Still talkin’ about Clean; why that layout? You use the blog in a pretty strange but way cooler way, with all those freehand and type style texts and almost hidden article links..Is it a choice or what?
I guess the simple answer is that I thought it looked pretty cool, but there’s a bit more to it than that. I really like print magazines, books, going to art galleries, buying ’zines from random people around the world – all that sort of stuff. I just like having something physical and tangible you can hold and look at. When I settled on the idea of doing a website, I wanted to try and get some of that feeling there. It’s not just me sitting at a computer quickly typing away a little piece – I have to sit down there with either my notepad or my typewriter and take my time over it. It really slows down the whole process and makes me take more care over it all. Hopefully it makes it feel more personal for whoever reads it too because it isn’t just some text from a word processor – you can see where my handwriting sucks or where I made a mistake typing, and I quite like that.
It also means I have more control over how everything looks. I suck at using computers and creating websites, so by allowing me to create all my layouts and designs in Photoshop or by hand (then just scanning them in and uploading them) I can get things to look closer to how I want them to be.
Now back to Mark Westlake himself: when you started riding a bike and how you ended hopping on a trial bike?
It all started from just using my bike to go out and be free and more independent. The town I lived in didn’t really have anything for young people to do when I was a kid, so I used to go and ride all over the place for hours, just racing my friends and exploring. As time passed by I got more into riding around the hills we had nearby, and got into downhill riding. I wanted to get into racing more, but it would’ve been super expensive so I couldn’t really afford to get started. I began to enjoy the technical side of riding more, and after seeing a few trials video tapes by guys like Martyn Ashton I realised there were other people out there doing that sort of riding too. I’ve switched between a trials bike and BMX quite a lot, but now I’ve settled into my 24” bike I’m happy where I am. I can go fast and jump stuff if I want to, or I can go and ride some rocks and other trials-style things. It’s awesome having a bike versatile enough to let me do it all.
Tweak air on the rocks, please Ph. Steve Aitchison | 4130 Photography
Seems also that you and your dudes go around a lot, tryin’ different spots and locations: which is the best place you rode so far?
Another difficult question, haha! There are so many good spots in the UK – we’re lucky in that it’s only really a few hours drive from city to city. I can’t imagine what it’d be like living in somewhere huge like America or Canada. Inside the UK though, London is amazing. I lived there for 3 years and found so many cool riding spots that I can’t really ever get bored there. My friend Joel lives there too, and there’s never a dull moment when he’s around. Bristol has an amazing group of riders that are really fun to ride with too, as well as a lot of great spots. Outside of the UK, I got to go on a trip to Rotterdam and Cologne, and the whole culture there was really good. Rotterdam has a great attitude towards bikes – it’s really cool to see a society which really helps people try and get out and ride. With oil and fuel prices getting higher and higher and pollution still being a big problem, anything that helps people realise that riding a bike can solve those problems and be a fun thing to do is all good.

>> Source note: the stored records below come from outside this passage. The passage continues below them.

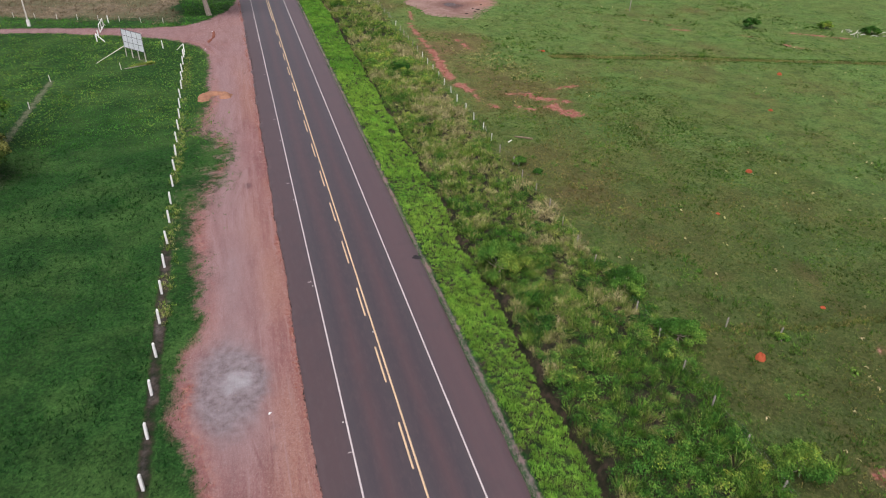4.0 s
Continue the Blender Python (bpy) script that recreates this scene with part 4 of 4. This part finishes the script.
def mound(n, radius, height, width, seed):
    """A rounded tussock: upright blades in the middle, splayed ones round them."""
    r = np.random.RandomState(seed)
    a, t = r.uniform(0, 2 * np.pi, n), np.sqrt(r.rand(n))
    out = np.stack([np.cos(a), np.sin(a), 0 * a], 1)
    base = out * (radius * 0.75 * t)[:, None]
    tilt = np.radians(6 + 52 * t + r.uniform(-10, 10, n))[:, None]
    way = out * np.sin(tilt) + np.array([0, 0, 1]) * np.cos(tilt) + 0.12 * r.normal(size=(n, 3))
    turn = r.uniform(0, np.pi, n)
    side = np.stack([np.cos(turn), np.sin(turn), 0 * turn], 1)
    length = (height * (1.05 - 0.35 * t) * r.uniform(0.5, 1.15, n))[:, None]
    w = width * r.uniform(0.7, 1.3, n)[:, None] / 2
    verts = np.stack([base - side * w, base + side * w, base + way * length], 1).reshape(-1, 3)
    return verts, np.arange(3 * n).reshape(-1, 3)


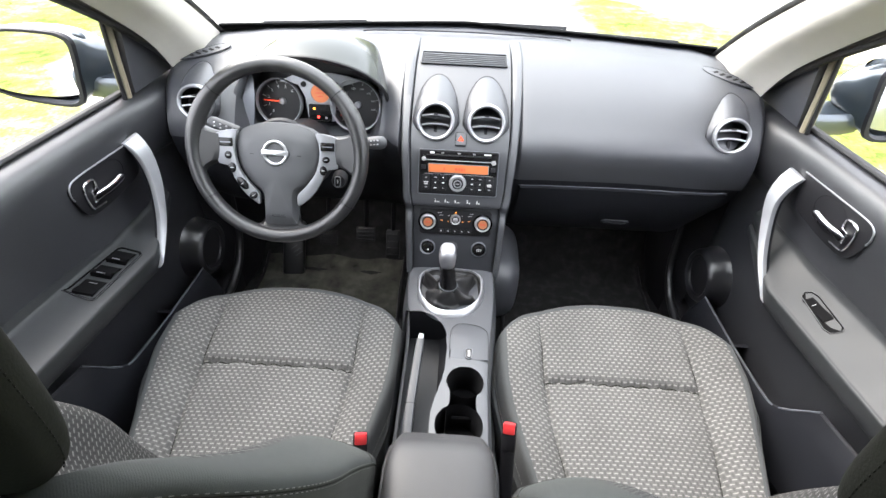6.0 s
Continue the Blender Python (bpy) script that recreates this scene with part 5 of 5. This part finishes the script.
        if kind == "seam":
            part("seam", tube(pts, 0.0009, 5), M_backcloth, back)
        else:
            part("stitching", merge(*[tube([pts[i], pts[i].lerp(pts[i + 1], 0.5), pts[i + 1]], [0.0003, 0.0005, 0.0003], 5) for i in range(0, len(pts) - 1, 2)]), M_thread, back)

    # headrest on two posts
    hc = Vector((cx, -0.221, 1.274))
    hup = Vector((0, 0.055, 1)).normalized()
    hf = Vector((0, 1, -0.055)).normalized()
    rows = []
    for v in np.linspace(-1, 1, 25):
        ring_ = []
        edge = (1 - abs(v) ** 5) ** 0.5 if abs(v) < 1 else 0
        hw = (0.102 - 0.008 * v) * (0.45 + 0.55 * edge)
        d = (0.031 + 0.004 * (1 - v * v)) * (0.25 + 0.75 * edge)
        for i in range(40):
            a = 2 * math.pi * i / 40
            ca, sa = math.cos(a), math.sin(a)
            ring_.append(hc + hup * (0.146 * v) + Vector((hw * math.copysign(abs(ca) ** 0.55, ca), 0, 0)) + hf * (d * math.copysign(abs(sa) ** 0.7, sa)))
        rows.append(ring_)
    hr = part("headrest", grid(rows, close_u=True, cap=True), M_backcloth, root, "dark cloth headrest")
    for k in (0, 20):
        pts = [rows[j][k] + Vector((0.0012 if k == 0 else -0.0012, 0, 0)) for j in range(2, 23)]
        pts = [Vector(p) for p in spline(pts, 90)]
        part("stitching", merge(*[tube([pts[i], pts[i + 1]], 0.0007, 4) for i in range(0, 88, 2)]), M_backcloth, hr)
    for sx in (-0.06, 0.06):
        part("headrest_post", tube([hc + hup * -0.10 + Vector((sx, 0, 0)), hc + hup * -0.20 + Vector((sx, -0.010, 0))], 0.006, 10), M_chrome, hr)
    return root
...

Which is the best adjective to describe Clean Zine?
I guess it’s cheating, but the only way I could describe Clean is ‘clean’! It describes it all – the look, the riding, etc. – it’s all just clean.
Who helps you out with Clean? Or are you truly alone? I saw some pretty rad photos and edits in there…
Thanks, I appreciate it! It’s just me, my 550D camera, a typewriter, a Dymo label machine and my notepad. People help out with filming sometimes, but that’s pretty much it. I wanted all the content on the website to be about the riders involved rather than being focussed on me making it, so I’ve consciously tried to not use my name or anything that really identifies me on there. Because of that, I don’t think it’d really work too well if there was another contributor. I suppose I’m a control freak at heart too, so it keeps me happy if I can do things how I want.
Who are the riders you ride with usually? Seems that you’re pretty tight with the Inspired team isn’t it?
The main person I ride with would be Alastair Clarkson, or ‘Ali C’ as he’s known to the world. We live on the same street and ride in a similar way (although Ali goes way bigger) so it works out pretty well. Apart from that I like to go and hang out with all the Bristol and London guys as often as possible. I’ve been lucky in that through my job at a trials mail order shop I’ve been able to get to know the guys at Inspired and have helped do some photo and video work for them here and there. It’s meant I’ve managed to meet their whole team, so from going out riding and shooting photos/videos with them I’ve got to know most of them pretty well. They’re a cool bunch, so it’s definitely a treat if we get to go and ride together! Travelling around and meeting new riders is always a good time, so I’m always up for riding with anyone.
I’d like to focus your attention on a phrase taken from the Sean (Watson) itw: lots of street trials riders hate on TGS (Tap Gap Side hop) and lots of TGS riders hate on the street trials riders. He was talkin’ about the fact that a bike is always a bike wether you huck or you hop. But I’d like to know if is it true that there are really rival parties in a niche like trials? If I can say express my point of view, I can only see that the street trial kind of rider is a bit different to the classic trial rider, both in technically and visually…something like cross country and dirt bikers..and maybe my point of view is only bullshit..
I’d say your view was exactly right. As with surfers, skaters, artists or other types of riders, people in the trials world are very passionate about what they do. Because of that, and how easy it is to communicate online on message boards and websites, it means that people like to make their feelings heard. That often comes across as there being quite a big divide between the ‘pure’ riders and the ‘street’ riders.
Personally, I view it the same as when bike riders started tweaking cruisers in the 70‘s and started riding down mountains, when skaters first started skating street or when BMX racers started having fun on their bikes off the track. The people used to doing things the traditional way usually don’t like change and are generally pretty hostile or unreceptive to it. For the guys who go ride comps every weekend or just ride ‘pure’ trials, street trials is something new and different, and it seems not many people really know how to handle it. I just see it as a lot of potential. By mixing in different parts of BMX, trials and anything else that influences you, you can create something new and unique to you. Guys like Sean Watson who are going out and coming up with totally new tricks or lines every time they ride are awesome and really help to push things forward. I think in the next few years big things are going to happen, whether people like it or not…
Ok Mark, thank you for your time: any last shout, fuck or thanx to anyone?
I’ve got to give a big thanks to Adam at www.TartyBikes.co.uk for helping give me so many opportunities. Without the support there I don’t think Clean would really have happened in the way that it did, so I can’t really thank him enough. The same goes for Inspired Bicycles too. Dave and Jon who run Inspired are both in it for the right reasons – it’s cool to see a company really listen to riders, and push to make things as good as they can be. In the trials world there are a lot of companies who seem to be in it just to try and make money rather than making good products or positive changes to riding. Seeing a company with integrity in an industry like the trials world helps keep me positive! Thanks to all my friends and family for everything; support, time, a place to sleep when I‘m on the road, coming out riding – it‘s all much appreciated. Lastly, thanks to you and the guys at Behind Magazine!